"It might sound contradictory, but finding such a small, large black hole is very important," said Vivienne Baldassare of the University of Michigan in Ann Arbor, the lead author of the paper detailing the results, called "A ~50,000 solar mass black hole in the nucleus of RGG 118," and published in the Astrophysical Journal Letters.
"We can use observations of the lightest supermassive black holes to better understand how black holes of different sizes grow," she added.
The team of astronomers from the University of Michigan and Princeton University used NASA's Chandra X-ray Observatory and the 6.5-meter Clay Telescope in Chile to identify the black hole, which they hope will provide a clue to how larger black holes formed along with their host galaxies 13 billion years or more in the past, when the Universe was very young.
The astronomers estimate that the supermassive black hole in RGG 118 is about 50,000 times the mass of our Sun, yet nearly 100 times less massive than the supermassive black hole found in the center of the Milky Way.
It is less than half the mass of the previous smallest black hole at the center of a galaxy, and also about 200,000 times less massive than the heaviest black holes found in the centers of other galaxies.
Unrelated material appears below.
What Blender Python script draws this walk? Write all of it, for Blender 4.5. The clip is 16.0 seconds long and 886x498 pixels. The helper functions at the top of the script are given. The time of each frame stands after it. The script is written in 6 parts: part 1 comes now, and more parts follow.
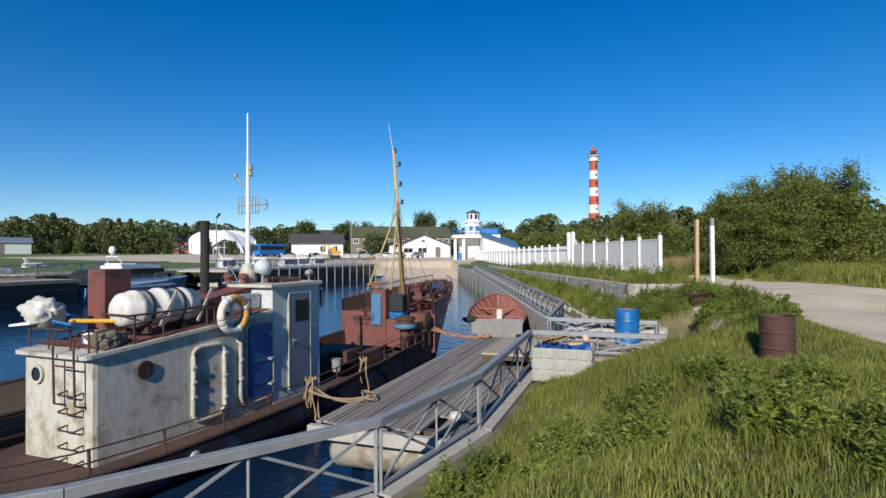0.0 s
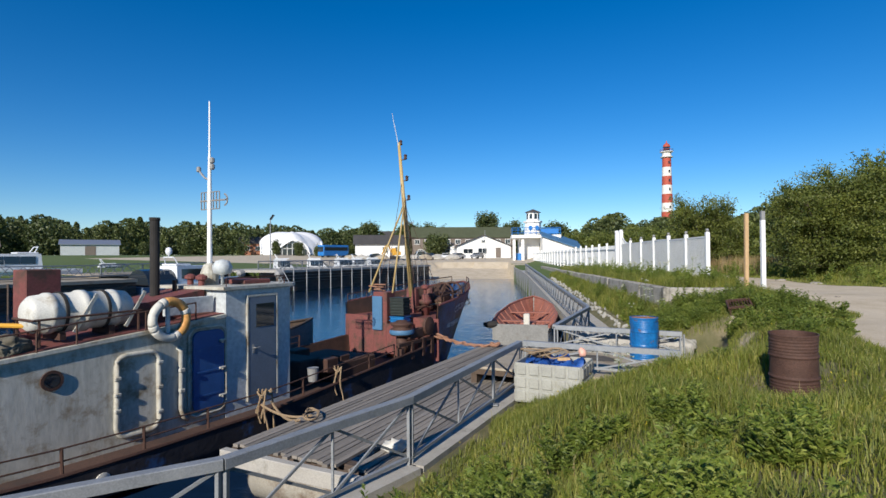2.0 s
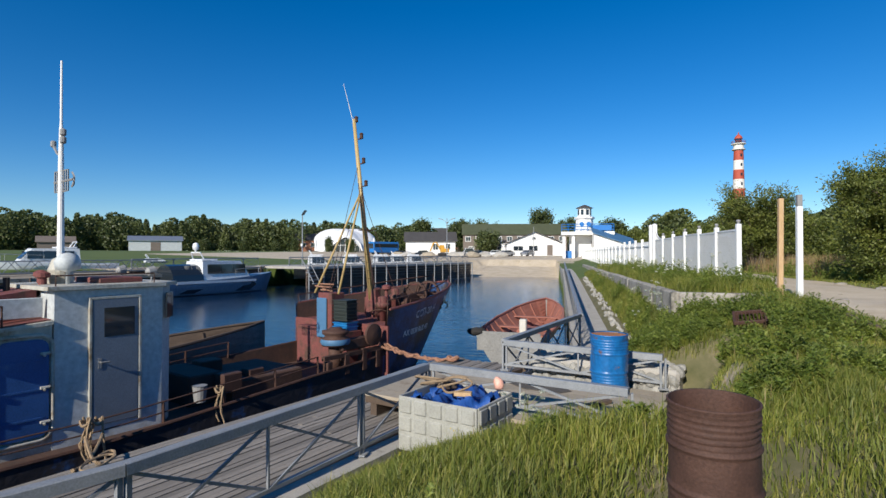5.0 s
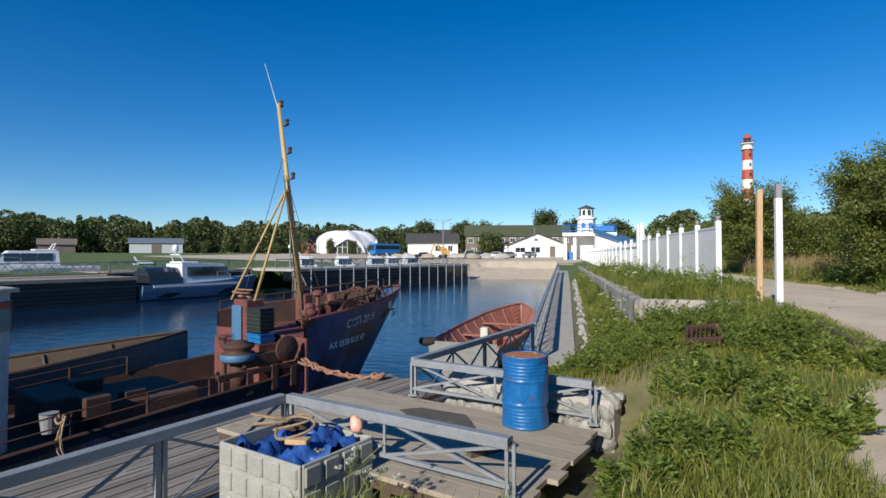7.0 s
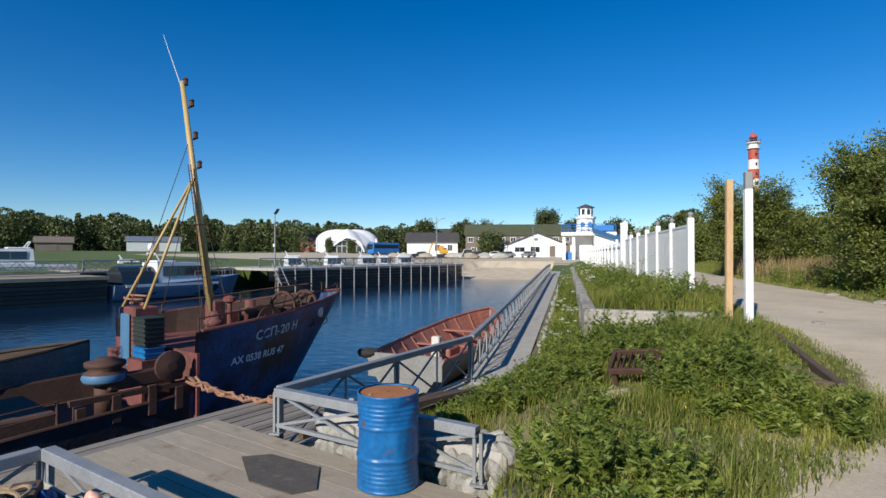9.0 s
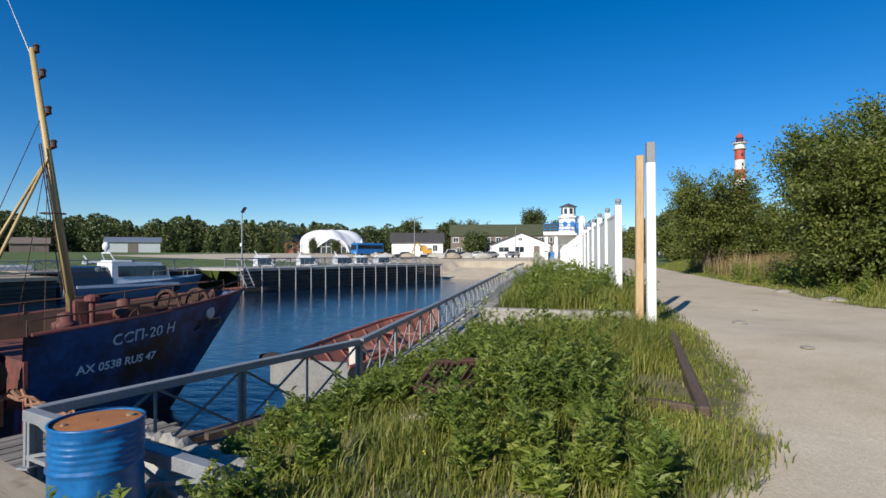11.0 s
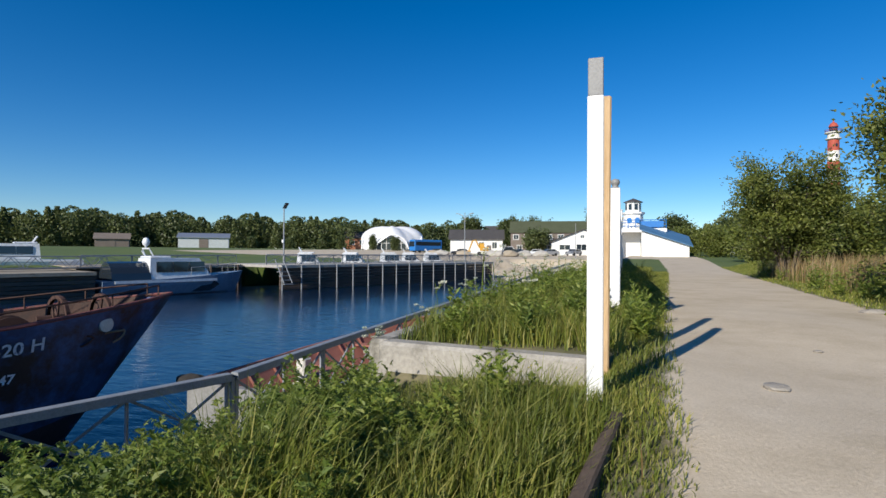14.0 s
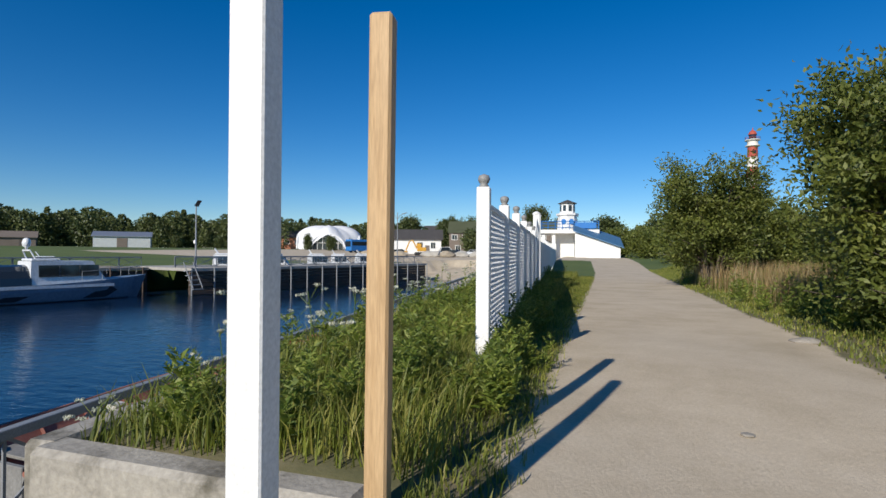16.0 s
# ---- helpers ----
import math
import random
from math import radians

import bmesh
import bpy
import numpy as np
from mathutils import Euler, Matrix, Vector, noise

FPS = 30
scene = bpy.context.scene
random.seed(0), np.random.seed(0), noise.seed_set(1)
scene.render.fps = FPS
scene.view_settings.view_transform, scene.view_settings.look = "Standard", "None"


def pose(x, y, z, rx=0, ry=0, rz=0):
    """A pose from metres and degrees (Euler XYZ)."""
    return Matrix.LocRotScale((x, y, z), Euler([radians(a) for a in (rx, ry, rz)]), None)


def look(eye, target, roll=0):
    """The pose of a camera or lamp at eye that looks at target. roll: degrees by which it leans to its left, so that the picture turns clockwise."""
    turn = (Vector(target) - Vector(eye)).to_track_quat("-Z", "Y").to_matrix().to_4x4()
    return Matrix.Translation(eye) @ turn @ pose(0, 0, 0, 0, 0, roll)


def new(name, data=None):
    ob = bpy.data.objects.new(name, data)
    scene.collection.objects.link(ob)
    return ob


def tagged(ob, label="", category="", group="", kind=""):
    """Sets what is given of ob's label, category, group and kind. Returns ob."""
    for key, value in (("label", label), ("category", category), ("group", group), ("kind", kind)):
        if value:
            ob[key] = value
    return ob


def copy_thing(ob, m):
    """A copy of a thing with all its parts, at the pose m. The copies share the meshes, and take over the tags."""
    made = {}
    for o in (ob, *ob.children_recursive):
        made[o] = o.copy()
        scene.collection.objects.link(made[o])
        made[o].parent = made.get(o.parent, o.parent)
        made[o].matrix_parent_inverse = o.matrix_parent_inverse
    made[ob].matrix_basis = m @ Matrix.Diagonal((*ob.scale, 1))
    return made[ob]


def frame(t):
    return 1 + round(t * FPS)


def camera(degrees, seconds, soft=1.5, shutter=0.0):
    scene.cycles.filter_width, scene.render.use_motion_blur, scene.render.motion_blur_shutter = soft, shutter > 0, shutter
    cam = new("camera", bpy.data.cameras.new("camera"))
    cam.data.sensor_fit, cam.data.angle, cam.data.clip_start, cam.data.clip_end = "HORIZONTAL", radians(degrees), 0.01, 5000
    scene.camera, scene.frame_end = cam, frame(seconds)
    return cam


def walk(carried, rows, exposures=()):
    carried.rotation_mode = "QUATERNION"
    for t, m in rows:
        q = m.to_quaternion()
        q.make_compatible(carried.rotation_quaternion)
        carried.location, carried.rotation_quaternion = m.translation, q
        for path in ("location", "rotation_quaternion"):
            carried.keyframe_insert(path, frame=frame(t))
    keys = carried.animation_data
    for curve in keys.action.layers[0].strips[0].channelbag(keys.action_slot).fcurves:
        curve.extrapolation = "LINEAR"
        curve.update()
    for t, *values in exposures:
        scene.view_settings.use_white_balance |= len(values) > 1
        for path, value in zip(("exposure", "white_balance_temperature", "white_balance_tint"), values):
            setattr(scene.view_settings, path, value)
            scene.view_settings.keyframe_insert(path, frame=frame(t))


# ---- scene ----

The researchers estimated the mass of the black hole by studying the motion of cool gas near the center of the galaxy using visible light data from the Clay Telescope, and used the Chandra data to measure the brightness of hot gas around the black hole in the X-ray band.
X-ray luminosity indicates the rate at which the black hole is taking in matter. RGG 118's black hole is consuming material at one percent the maximum rate, which matches the properties of other supermassive black holes.
"This little supermassive black hole behaves very much like its bigger, and in some cases much bigger, cousins," said co-author Amy Reines, from the University of Michigan. "This tells us black holes grow in a similar way, no matter what their size."
"We have two main ideas for how these supermassive black holes are born," said Elena Gallo of the University of Michigan, another co-author. "This black hole in RGG 118 is serving as a proxy for those in the very early universe and ultimately may help us decide which of the two is right."
Some astronomers hypothesize that supermassive black holes may form when a large cloud of gas, with a mass of about 10,000 to 100,000 times that of the sun, collapses into a black hole; many of these black hole seeds are thought to then merge to form much larger supermassive black holes.
Another theory is that a supermassive black hole seed could come from a giant star, about 100 times the sun’s mass, that ultimately forms into a black hole after it runs out of fuel and collapses.